Aim of the task:
Give back the full listing verbatim, apart from its images.

# # # # # # #

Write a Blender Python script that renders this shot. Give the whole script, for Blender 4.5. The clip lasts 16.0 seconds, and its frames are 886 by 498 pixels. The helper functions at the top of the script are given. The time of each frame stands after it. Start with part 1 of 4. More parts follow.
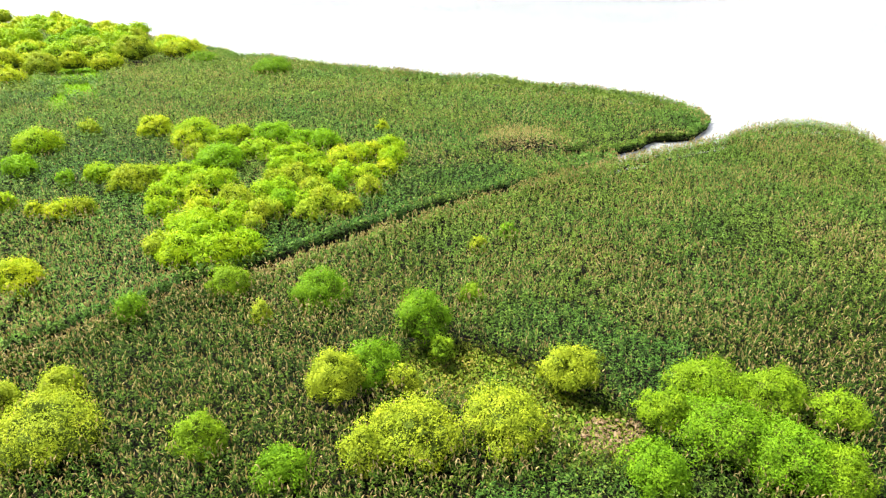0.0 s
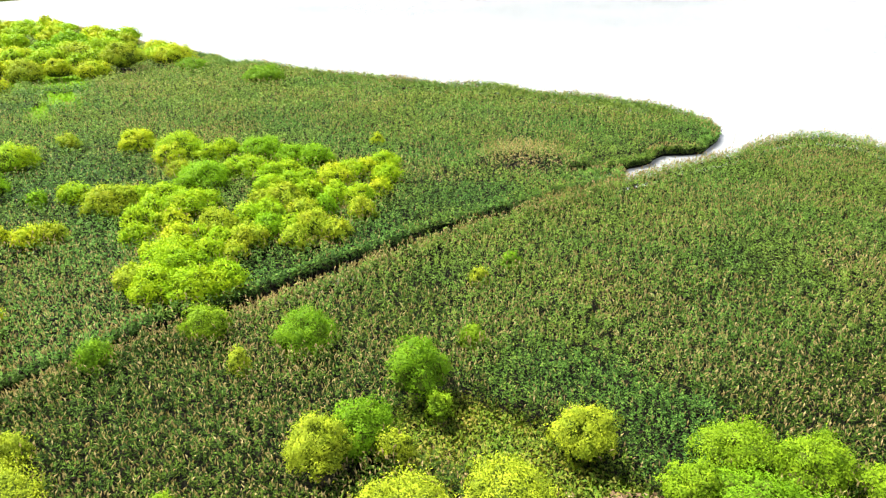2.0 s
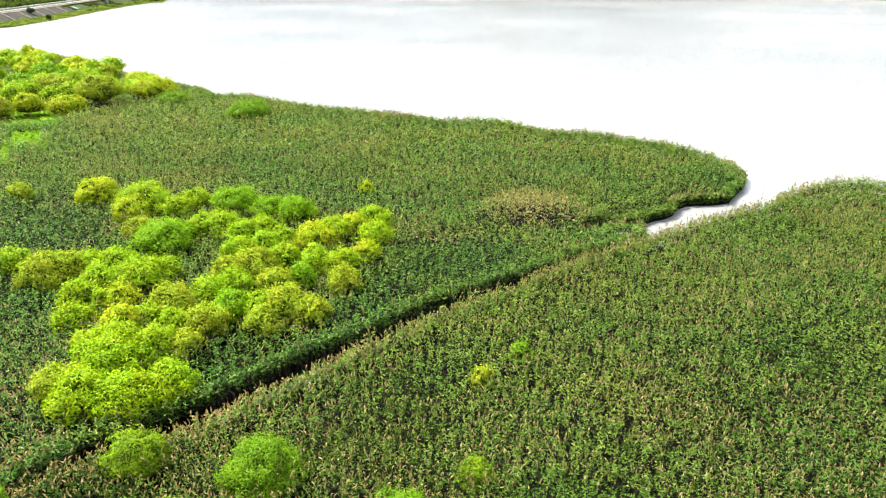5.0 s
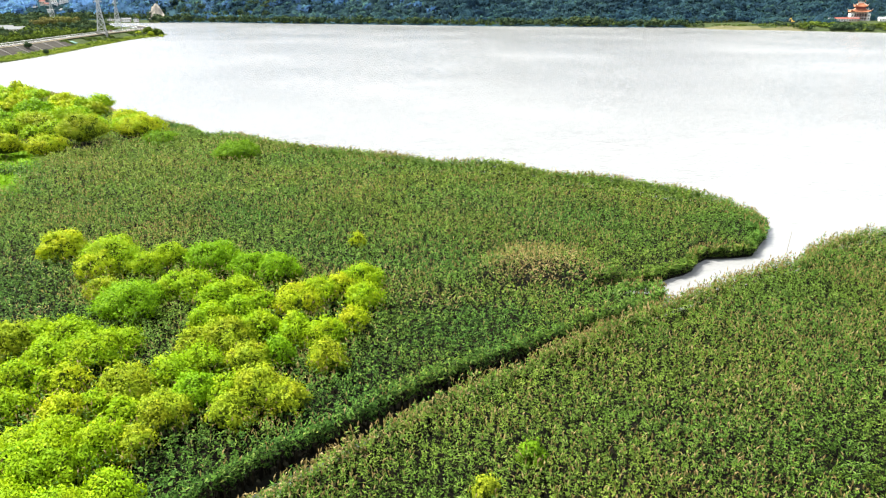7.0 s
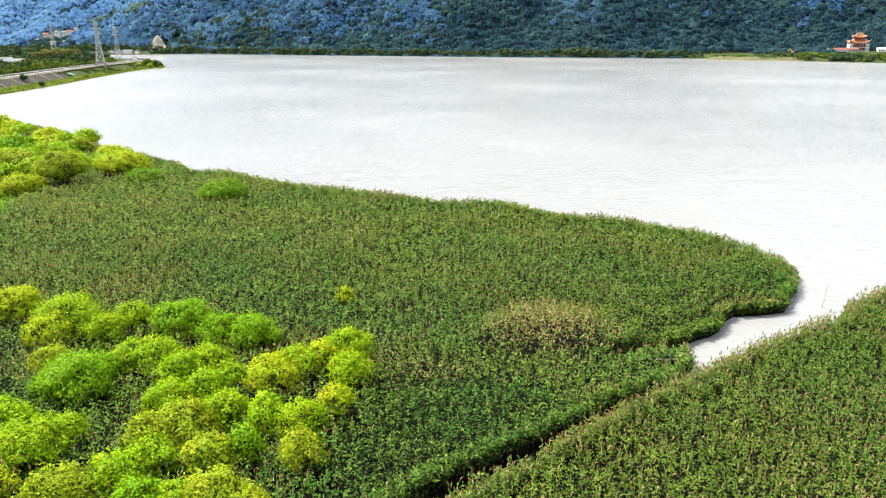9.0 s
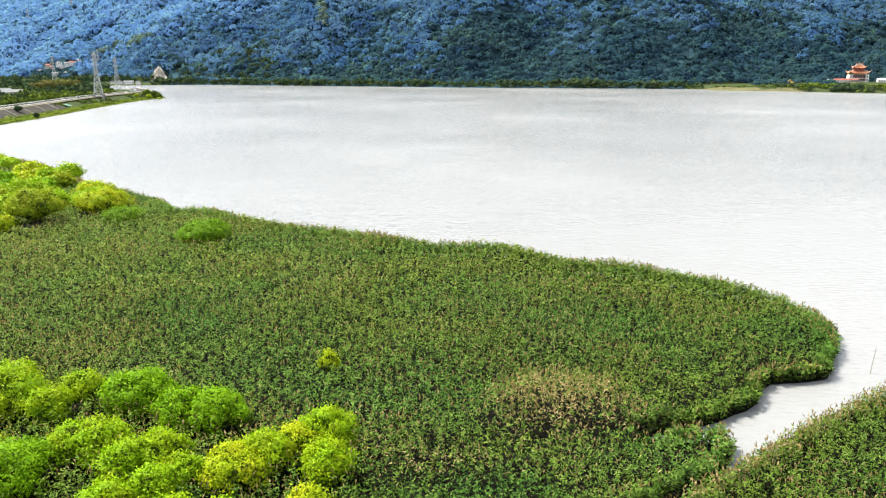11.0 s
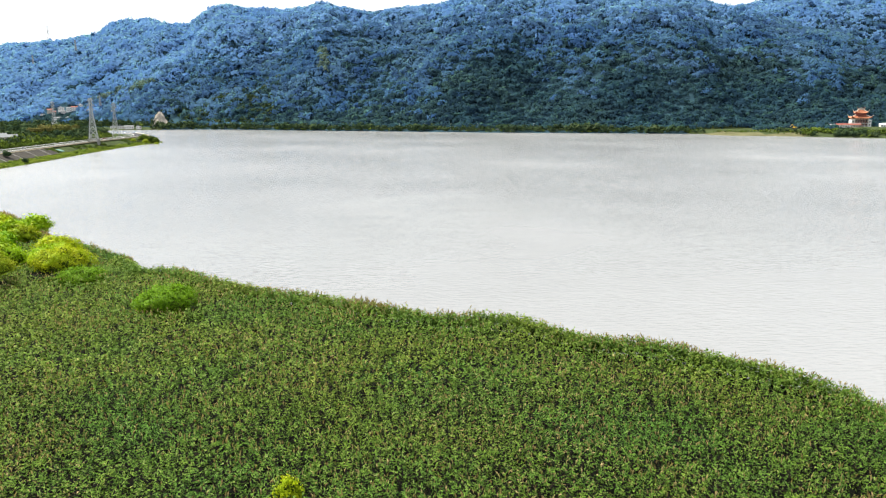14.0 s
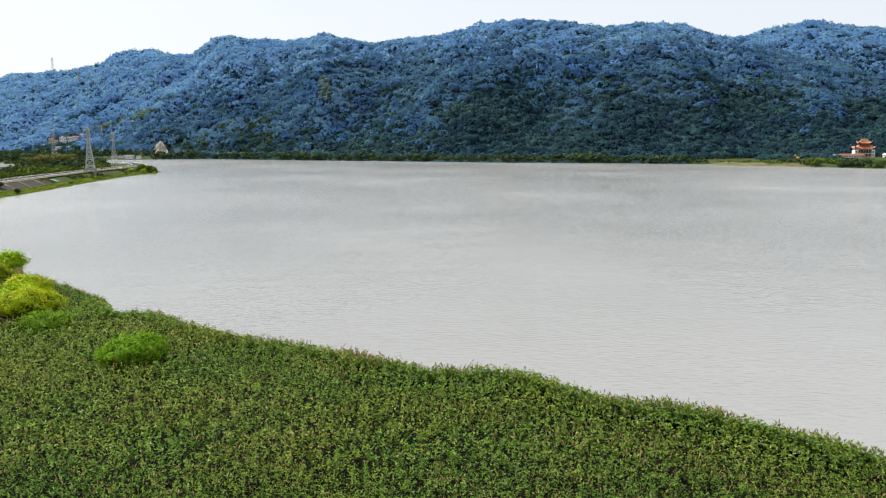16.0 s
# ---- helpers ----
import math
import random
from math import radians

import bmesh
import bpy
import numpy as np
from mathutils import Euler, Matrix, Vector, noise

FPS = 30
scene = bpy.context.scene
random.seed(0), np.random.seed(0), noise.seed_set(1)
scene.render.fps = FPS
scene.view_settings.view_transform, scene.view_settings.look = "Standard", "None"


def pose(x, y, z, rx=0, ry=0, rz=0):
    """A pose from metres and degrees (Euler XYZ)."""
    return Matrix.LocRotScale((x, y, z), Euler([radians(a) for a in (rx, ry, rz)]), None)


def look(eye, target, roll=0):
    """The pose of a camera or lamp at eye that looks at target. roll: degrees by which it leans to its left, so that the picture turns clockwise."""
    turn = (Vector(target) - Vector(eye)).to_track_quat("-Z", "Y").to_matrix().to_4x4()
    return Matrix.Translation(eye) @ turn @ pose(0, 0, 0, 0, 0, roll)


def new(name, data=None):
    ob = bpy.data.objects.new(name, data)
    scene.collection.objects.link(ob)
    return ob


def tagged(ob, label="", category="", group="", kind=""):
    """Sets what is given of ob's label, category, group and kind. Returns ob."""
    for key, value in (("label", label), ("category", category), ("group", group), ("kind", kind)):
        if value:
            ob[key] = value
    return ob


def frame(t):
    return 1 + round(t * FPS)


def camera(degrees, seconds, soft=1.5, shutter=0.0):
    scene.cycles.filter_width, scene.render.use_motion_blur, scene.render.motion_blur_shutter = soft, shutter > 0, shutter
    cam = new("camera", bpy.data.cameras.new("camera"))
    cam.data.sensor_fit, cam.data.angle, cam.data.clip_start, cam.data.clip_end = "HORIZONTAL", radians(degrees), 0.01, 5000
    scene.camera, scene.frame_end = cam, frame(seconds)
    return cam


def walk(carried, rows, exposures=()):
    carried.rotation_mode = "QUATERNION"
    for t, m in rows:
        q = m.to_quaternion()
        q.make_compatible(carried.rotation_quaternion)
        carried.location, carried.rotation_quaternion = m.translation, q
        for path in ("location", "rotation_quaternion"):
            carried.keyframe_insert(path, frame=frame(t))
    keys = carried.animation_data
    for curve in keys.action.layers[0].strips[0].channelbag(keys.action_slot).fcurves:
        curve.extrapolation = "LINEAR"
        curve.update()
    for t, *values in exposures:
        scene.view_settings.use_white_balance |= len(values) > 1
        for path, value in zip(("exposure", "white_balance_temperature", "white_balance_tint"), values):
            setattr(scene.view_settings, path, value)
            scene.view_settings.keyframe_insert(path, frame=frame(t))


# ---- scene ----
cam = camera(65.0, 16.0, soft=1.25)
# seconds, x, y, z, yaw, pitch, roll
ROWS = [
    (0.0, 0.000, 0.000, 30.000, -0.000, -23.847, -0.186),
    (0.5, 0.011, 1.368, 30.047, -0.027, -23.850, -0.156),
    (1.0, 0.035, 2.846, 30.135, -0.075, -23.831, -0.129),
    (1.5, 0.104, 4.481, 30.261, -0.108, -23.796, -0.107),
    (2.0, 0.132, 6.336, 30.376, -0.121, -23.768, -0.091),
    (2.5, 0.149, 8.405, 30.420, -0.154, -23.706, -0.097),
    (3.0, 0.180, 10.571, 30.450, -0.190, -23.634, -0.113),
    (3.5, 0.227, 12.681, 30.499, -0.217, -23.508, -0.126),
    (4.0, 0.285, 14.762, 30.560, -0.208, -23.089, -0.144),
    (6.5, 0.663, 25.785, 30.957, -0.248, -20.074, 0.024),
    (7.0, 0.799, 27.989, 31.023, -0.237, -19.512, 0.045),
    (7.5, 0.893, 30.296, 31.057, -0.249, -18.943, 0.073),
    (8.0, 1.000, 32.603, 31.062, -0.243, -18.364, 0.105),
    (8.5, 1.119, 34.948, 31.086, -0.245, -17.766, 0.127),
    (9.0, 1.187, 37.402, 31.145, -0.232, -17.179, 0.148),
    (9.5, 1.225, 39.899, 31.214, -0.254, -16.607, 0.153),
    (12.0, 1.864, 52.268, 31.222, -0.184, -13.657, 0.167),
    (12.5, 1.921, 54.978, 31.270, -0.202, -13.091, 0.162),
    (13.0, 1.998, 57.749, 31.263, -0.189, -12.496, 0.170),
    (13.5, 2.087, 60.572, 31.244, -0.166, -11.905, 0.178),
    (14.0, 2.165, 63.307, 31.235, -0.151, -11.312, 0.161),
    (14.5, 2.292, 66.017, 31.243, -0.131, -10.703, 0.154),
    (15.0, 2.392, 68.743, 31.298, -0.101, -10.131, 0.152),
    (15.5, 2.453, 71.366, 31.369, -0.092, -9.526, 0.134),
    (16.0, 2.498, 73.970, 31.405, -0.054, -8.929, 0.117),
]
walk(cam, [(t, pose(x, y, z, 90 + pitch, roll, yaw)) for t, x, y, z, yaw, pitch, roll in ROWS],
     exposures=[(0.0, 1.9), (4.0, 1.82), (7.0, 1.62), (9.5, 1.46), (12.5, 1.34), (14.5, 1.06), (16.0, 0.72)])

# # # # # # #

Task result:
Write a Blender Python script that renders this shot. Give the whole script, for Blender 4.5. The clip lasts 16.0 seconds, and its frames are 886 by 498 pixels. The helper functions at the top of the script are given. The time of each frame stands after it. Start with part 1 of 4. More parts follow.
0.0 s
2.0 s
5.0 s
7.0 s
9.0 s
11.0 s
14.0 s
16.0 s
# ---- helpers ----
import math
import random
from math import radians

import bmesh
import bpy
import numpy as np
from mathutils import Euler, Matrix, Vector, noise

FPS = 30
scene = bpy.context.scene
random.seed(0), np.random.seed(0), noise.seed_set(1)
scene.render.fps = FPS
scene.view_settings.view_transform, scene.view_settings.look = "Standard", "None"


def pose(x, y, z, rx=0, ry=0, rz=0):
    """A pose from metres and degrees (Euler XYZ)."""
    return Matrix.LocRotScale((x, y, z), Euler([radians(a) for a in (rx, ry, rz)]), None)


def look(eye, target, roll=0):
    """The pose of a camera or lamp at eye that looks at target. roll: degrees by which it leans to its left, so that the picture turns clockwise."""
    turn = (Vector(target) - Vector(eye)).to_track_quat("-Z", "Y").to_matrix().to_4x4()
    return Matrix.Translation(eye) @ turn @ pose(0, 0, 0, 0, 0, roll)


def new(name, data=None):
    ob = bpy.data.objects.new(name, data)
    scene.collection.objects.link(ob)
    return ob


def tagged(ob, label="", category="", group="", kind=""):
    """Sets what is given of ob's label, category, group and kind. Returns ob."""
    for key, value in (("label", label), ("category", category), ("group", group), ("kind", kind)):
        if value:
            ob[key] = value
    return ob


def frame(t):
    return 1 + round(t * FPS)


def camera(degrees, seconds, soft=1.5, shutter=0.0):
    scene.cycles.filter_width, scene.render.use_motion_blur, scene.render.motion_blur_shutter = soft, shutter > 0, shutter
    cam = new("camera", bpy.data.cameras.new("camera"))
    cam.data.sensor_fit, cam.data.angle, cam.data.clip_start, cam.data.clip_end = "HORIZONTAL", radians(degrees), 0.01, 5000
    scene.camera, scene.frame_end = cam, frame(seconds)
    return cam


def walk(carried, rows, exposures=()):
    carried.rotation_mode = "QUATERNION"
    for t, m in rows:
        q = m.to_quaternion()
        q.make_compatible(carried.rotation_quaternion)
        carried.location, carried.rotation_quaternion = m.translation, q
        for path in ("location", "rotation_quaternion"):
            carried.keyframe_insert(path, frame=frame(t))
    keys = carried.animation_data
    for curve in keys.action.layers[0].strips[0].channelbag(keys.action_slot).fcurves:
        curve.extrapolation = "LINEAR"
        curve.update()
    for t, *values in exposures:
        scene.view_settings.use_white_balance |= len(values) > 1
        for path, value in zip(("exposure", "white_balance_temperature", "white_balance_tint"), values):
            setattr(scene.view_settings, path, value)
            scene.view_settings.keyframe_insert(path, frame=frame(t))


# ---- scene ----
cam = camera(65.0, 16.0, soft=1.25)
# seconds, x, y, z, yaw, pitch, roll
ROWS = [
    (0.0, 0.000, 0.000, 30.000, -0.000, -23.847, -0.186),
    (0.5, 0.011, 1.368, 30.047, -0.027, -23.850, -0.156),
    (1.0, 0.035, 2.846, 30.135, -0.075, -23.831, -0.129),
    (1.5, 0.104, 4.481, 30.261, -0.108, -23.796, -0.107),
    (2.0, 0.132, 6.336, 30.376, -0.121, -23.768, -0.091),
    (2.5, 0.149, 8.405, 30.420, -0.154, -23.706, -0.097),
    (3.0, 0.180, 10.571, 30.450, -0.190, -23.634, -0.113),
    (3.5, 0.227, 12.681, 30.499, -0.217, -23.508, -0.126),
    (4.0, 0.285, 14.762, 30.560, -0.208, -23.089, -0.144),
    (6.5, 0.663, 25.785, 30.957, -0.248, -20.074, 0.024),
    (7.0, 0.799, 27.989, 31.023, -0.237, -19.512, 0.045),
    (7.5, 0.893, 30.296, 31.057, -0.249, -18.943, 0.073),
    (8.0, 1.000, 32.603, 31.062, -0.243, -18.364, 0.105),
    (8.5, 1.119, 34.948, 31.086, -0.245, -17.766, 0.127),
    (9.0, 1.187, 37.402, 31.145, -0.232, -17.179, 0.148),
    (9.5, 1.225, 39.899, 31.214, -0.254, -16.607, 0.153),
    (12.0, 1.864, 52.268, 31.222, -0.184, -13.657, 0.167),
    (12.5, 1.921, 54.978, 31.270, -0.202, -13.091, 0.162),
    (13.0, 1.998, 57.749, 31.263, -0.189, -12.496, 0.170),
    (13.5, 2.087, 60.572, 31.244, -0.166, -11.905, 0.178),
    (14.0, 2.165, 63.307, 31.235, -0.151, -11.312, 0.161),
    (14.5, 2.292, 66.017, 31.243, -0.131, -10.703, 0.154),
    (15.0, 2.392, 68.743, 31.298, -0.101, -10.131, 0.152),
    (15.5, 2.453, 71.366, 31.369, -0.092, -9.526, 0.134),
    (16.0, 2.498, 73.970, 31.405, -0.054, -8.929, 0.117),
]
walk(cam, [(t, pose(x, y, z, 90 + pitch, roll, yaw)) for t, x, y, z, yaw, pitch, roll in ROWS],
     exposures=[(0.0, 1.9), (4.0, 1.82), (7.0, 1.62), (9.5, 1.46), (12.5, 1.34), (14.5, 1.06), (16.0, 0.72)])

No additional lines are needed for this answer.